- **PROBLEM DETAILS**
Return the listing below verbatim. Pictures do not belong in the copy.

- **INFORMATION SHOWN**
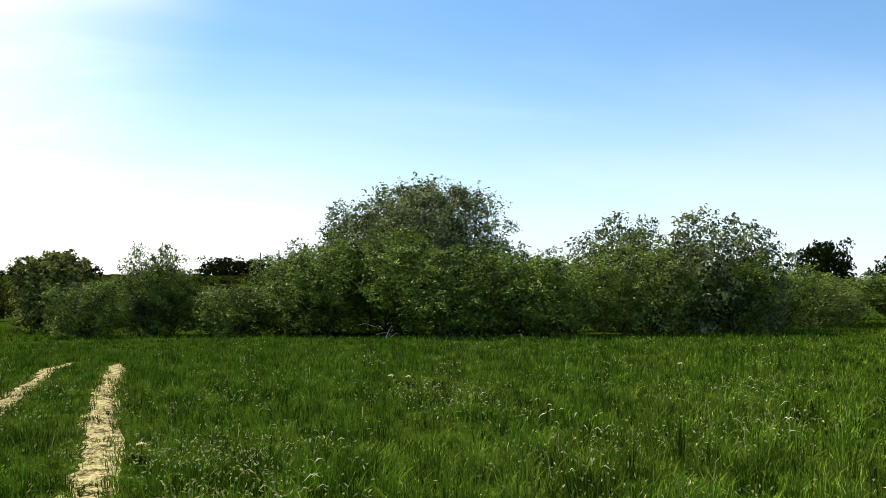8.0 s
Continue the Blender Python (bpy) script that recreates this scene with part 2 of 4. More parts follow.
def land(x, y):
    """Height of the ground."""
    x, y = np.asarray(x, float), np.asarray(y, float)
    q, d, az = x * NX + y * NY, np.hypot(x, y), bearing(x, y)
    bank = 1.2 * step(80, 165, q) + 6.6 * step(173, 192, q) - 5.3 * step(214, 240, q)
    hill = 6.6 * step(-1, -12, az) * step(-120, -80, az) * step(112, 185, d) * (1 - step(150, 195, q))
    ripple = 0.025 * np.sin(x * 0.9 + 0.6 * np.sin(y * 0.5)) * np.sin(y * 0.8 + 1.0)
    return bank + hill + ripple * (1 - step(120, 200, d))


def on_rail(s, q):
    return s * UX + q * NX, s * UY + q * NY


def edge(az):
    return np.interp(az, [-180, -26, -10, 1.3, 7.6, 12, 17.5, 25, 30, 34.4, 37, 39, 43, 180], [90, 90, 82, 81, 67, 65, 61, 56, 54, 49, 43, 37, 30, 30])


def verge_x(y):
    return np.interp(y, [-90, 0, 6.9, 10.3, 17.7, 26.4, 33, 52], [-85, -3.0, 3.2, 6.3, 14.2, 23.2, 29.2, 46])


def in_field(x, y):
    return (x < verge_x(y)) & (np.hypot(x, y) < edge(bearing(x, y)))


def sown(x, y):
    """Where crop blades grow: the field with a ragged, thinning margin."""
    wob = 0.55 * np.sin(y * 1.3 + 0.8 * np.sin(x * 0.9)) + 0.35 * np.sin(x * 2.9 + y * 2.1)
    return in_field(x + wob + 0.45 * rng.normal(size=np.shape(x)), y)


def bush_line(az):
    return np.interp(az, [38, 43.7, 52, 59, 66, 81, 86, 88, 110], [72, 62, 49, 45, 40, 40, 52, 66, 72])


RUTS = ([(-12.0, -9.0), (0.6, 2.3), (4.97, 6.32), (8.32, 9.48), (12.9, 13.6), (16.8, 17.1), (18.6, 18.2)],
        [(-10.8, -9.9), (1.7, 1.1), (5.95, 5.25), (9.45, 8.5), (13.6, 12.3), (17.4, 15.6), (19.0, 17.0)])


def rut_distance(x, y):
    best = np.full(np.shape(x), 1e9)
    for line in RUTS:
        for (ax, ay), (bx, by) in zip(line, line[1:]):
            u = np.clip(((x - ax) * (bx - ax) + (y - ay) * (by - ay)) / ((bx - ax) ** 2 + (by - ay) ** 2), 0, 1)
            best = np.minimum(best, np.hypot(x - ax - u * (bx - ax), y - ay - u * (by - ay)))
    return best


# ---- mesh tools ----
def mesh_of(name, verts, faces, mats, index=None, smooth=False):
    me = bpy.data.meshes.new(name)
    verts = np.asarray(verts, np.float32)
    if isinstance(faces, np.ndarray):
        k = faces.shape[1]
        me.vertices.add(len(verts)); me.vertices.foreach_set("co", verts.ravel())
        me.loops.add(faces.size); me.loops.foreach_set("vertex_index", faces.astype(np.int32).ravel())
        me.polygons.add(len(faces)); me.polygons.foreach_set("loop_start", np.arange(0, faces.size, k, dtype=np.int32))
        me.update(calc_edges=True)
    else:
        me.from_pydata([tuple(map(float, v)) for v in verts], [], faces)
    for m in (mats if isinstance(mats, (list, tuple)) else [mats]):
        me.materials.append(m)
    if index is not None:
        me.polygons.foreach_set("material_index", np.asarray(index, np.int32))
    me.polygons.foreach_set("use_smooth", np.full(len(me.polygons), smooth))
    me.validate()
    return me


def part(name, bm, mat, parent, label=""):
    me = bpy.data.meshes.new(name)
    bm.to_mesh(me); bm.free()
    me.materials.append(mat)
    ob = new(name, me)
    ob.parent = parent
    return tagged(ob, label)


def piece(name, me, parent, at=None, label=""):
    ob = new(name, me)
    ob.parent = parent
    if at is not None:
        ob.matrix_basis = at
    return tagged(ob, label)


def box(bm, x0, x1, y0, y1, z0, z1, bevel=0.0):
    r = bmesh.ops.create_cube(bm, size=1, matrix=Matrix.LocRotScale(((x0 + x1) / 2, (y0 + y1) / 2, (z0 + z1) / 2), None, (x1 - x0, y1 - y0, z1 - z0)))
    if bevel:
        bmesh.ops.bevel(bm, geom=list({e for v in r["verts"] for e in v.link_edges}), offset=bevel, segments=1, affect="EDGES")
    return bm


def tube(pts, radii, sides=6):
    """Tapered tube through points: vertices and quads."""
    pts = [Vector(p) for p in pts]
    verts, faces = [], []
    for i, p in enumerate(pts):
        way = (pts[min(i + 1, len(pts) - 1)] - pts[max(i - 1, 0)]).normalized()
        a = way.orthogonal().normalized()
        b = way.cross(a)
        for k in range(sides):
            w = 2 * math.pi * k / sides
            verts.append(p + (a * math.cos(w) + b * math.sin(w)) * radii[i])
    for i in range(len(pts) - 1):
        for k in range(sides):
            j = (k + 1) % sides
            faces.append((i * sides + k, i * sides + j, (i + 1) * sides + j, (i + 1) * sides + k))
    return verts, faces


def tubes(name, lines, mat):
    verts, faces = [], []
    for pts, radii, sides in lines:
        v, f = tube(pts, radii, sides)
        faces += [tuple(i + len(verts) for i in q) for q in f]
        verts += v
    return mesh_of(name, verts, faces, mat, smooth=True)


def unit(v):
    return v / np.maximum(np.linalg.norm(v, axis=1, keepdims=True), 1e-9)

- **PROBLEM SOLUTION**
8.0 s
Continue the Blender Python (bpy) script that recreates this scene with part 2 of 4. More parts follow.
def land(x, y):
    """Height of the ground."""
    x, y = np.asarray(x, float), np.asarray(y, float)
    q, d, az = x * NX + y * NY, np.hypot(x, y), bearing(x, y)
    bank = 1.2 * step(80, 165, q) + 6.6 * step(173, 192, q) - 5.3 * step(214, 240, q)
    hill = 6.6 * step(-1, -12, az) * step(-120, -80, az) * step(112, 185, d) * (1 - step(150, 195, q))
    ripple = 0.025 * np.sin(x * 0.9 + 0.6 * np.sin(y * 0.5)) * np.sin(y * 0.8 + 1.0)
    return bank + hill + ripple * (1 - step(120, 200, d))


def on_rail(s, q):
    return s * UX + q * NX, s * UY + q * NY


def edge(az):
    return np.interp(az, [-180, -26, -10, 1.3, 7.6, 12, 17.5, 25, 30, 34.4, 37, 39, 43, 180], [90, 90, 82, 81, 67, 65, 61, 56, 54, 49, 43, 37, 30, 30])


def verge_x(y):
    return np.interp(y, [-90, 0, 6.9, 10.3, 17.7, 26.4, 33, 52], [-85, -3.0, 3.2, 6.3, 14.2, 23.2, 29.2, 46])


def in_field(x, y):
    return (x < verge_x(y)) & (np.hypot(x, y) < edge(bearing(x, y)))


def sown(x, y):
    """Where crop blades grow: the field with a ragged, thinning margin."""
    wob = 0.55 * np.sin(y * 1.3 + 0.8 * np.sin(x * 0.9)) + 0.35 * np.sin(x * 2.9 + y * 2.1)
    return in_field(x + wob + 0.45 * rng.normal(size=np.shape(x)), y)


def bush_line(az):
    return np.interp(az, [38, 43.7, 52, 59, 66, 81, 86, 88, 110], [72, 62, 49, 45, 40, 40, 52, 66, 72])


RUTS = ([(-12.0, -9.0), (0.6, 2.3), (4.97, 6.32), (8.32, 9.48), (12.9, 13.6), (16.8, 17.1), (18.6, 18.2)],
        [(-10.8, -9.9), (1.7, 1.1), (5.95, 5.25), (9.45, 8.5), (13.6, 12.3), (17.4, 15.6), (19.0, 17.0)])


def rut_distance(x, y):
    best = np.full(np.shape(x), 1e9)
    for line in RUTS:
        for (ax, ay), (bx, by) in zip(line, line[1:]):
            u = np.clip(((x - ax) * (bx - ax) + (y - ay) * (by - ay)) / ((bx - ax) ** 2 + (by - ay) ** 2), 0, 1)
            best = np.minimum(best, np.hypot(x - ax - u * (bx - ax), y - ay - u * (by - ay)))
    return best


# ---- mesh tools ----
def mesh_of(name, verts, faces, mats, index=None, smooth=False):
    me = bpy.data.meshes.new(name)
    verts = np.asarray(verts, np.float32)
    if isinstance(faces, np.ndarray):
        k = faces.shape[1]
        me.vertices.add(len(verts)); me.vertices.foreach_set("co", verts.ravel())
        me.loops.add(faces.size); me.loops.foreach_set("vertex_index", faces.astype(np.int32).ravel())
        me.polygons.add(len(faces)); me.polygons.foreach_set("loop_start", np.arange(0, faces.size, k, dtype=np.int32))
        me.update(calc_edges=True)
    else:
        me.from_pydata([tuple(map(float, v)) for v in verts], [], faces)
    for m in (mats if isinstance(mats, (list, tuple)) else [mats]):
        me.materials.append(m)
    if index is not None:
        me.polygons.foreach_set("material_index", np.asarray(index, np.int32))
    me.polygons.foreach_set("use_smooth", np.full(len(me.polygons), smooth))
    me.validate()
    return me


def part(name, bm, mat, parent, label=""):
    me = bpy.data.meshes.new(name)
    bm.to_mesh(me); bm.free()
    me.materials.append(mat)
    ob = new(name, me)
    ob.parent = parent
    return tagged(ob, label)


def piece(name, me, parent, at=None, label=""):
    ob = new(name, me)
    ob.parent = parent
    if at is not None:
        ob.matrix_basis = at
    return tagged(ob, label)


def box(bm, x0, x1, y0, y1, z0, z1, bevel=0.0):
    r = bmesh.ops.create_cube(bm, size=1, matrix=Matrix.LocRotScale(((x0 + x1) / 2, (y0 + y1) / 2, (z0 + z1) / 2), None, (x1 - x0, y1 - y0, z1 - z0)))
    if bevel:
        bmesh.ops.bevel(bm, geom=list({e for v in r["verts"] for e in v.link_edges}), offset=bevel, segments=1, affect="EDGES")
    return bm


def tube(pts, radii, sides=6):
    """Tapered tube through points: vertices and quads."""
    pts = [Vector(p) for p in pts]
    verts, faces = [], []
    for i, p in enumerate(pts):
        way = (pts[min(i + 1, len(pts) - 1)] - pts[max(i - 1, 0)]).normalized()
        a = way.orthogonal().normalized()
        b = way.cross(a)
        for k in range(sides):
            w = 2 * math.pi * k / sides
            verts.append(p + (a * math.cos(w) + b * math.sin(w)) * radii[i])
    for i in range(len(pts) - 1):
        for k in range(sides):
            j = (k + 1) % sides
            faces.append((i * sides + k, i * sides + j, (i + 1) * sides + j, (i + 1) * sides + k))
    return verts, faces


def tubes(name, lines, mat):
    verts, faces = [], []
    for pts, radii, sides in lines:
        v, f = tube(pts, radii, sides)
        faces += [tuple(i + len(verts) for i in q) for q in f]
        verts += v
    return mesh_of(name, verts, faces, mat, smooth=True)


def unit(v):
    return v / np.maximum(np.linalg.norm(v, axis=1, keepdims=True), 1e-9)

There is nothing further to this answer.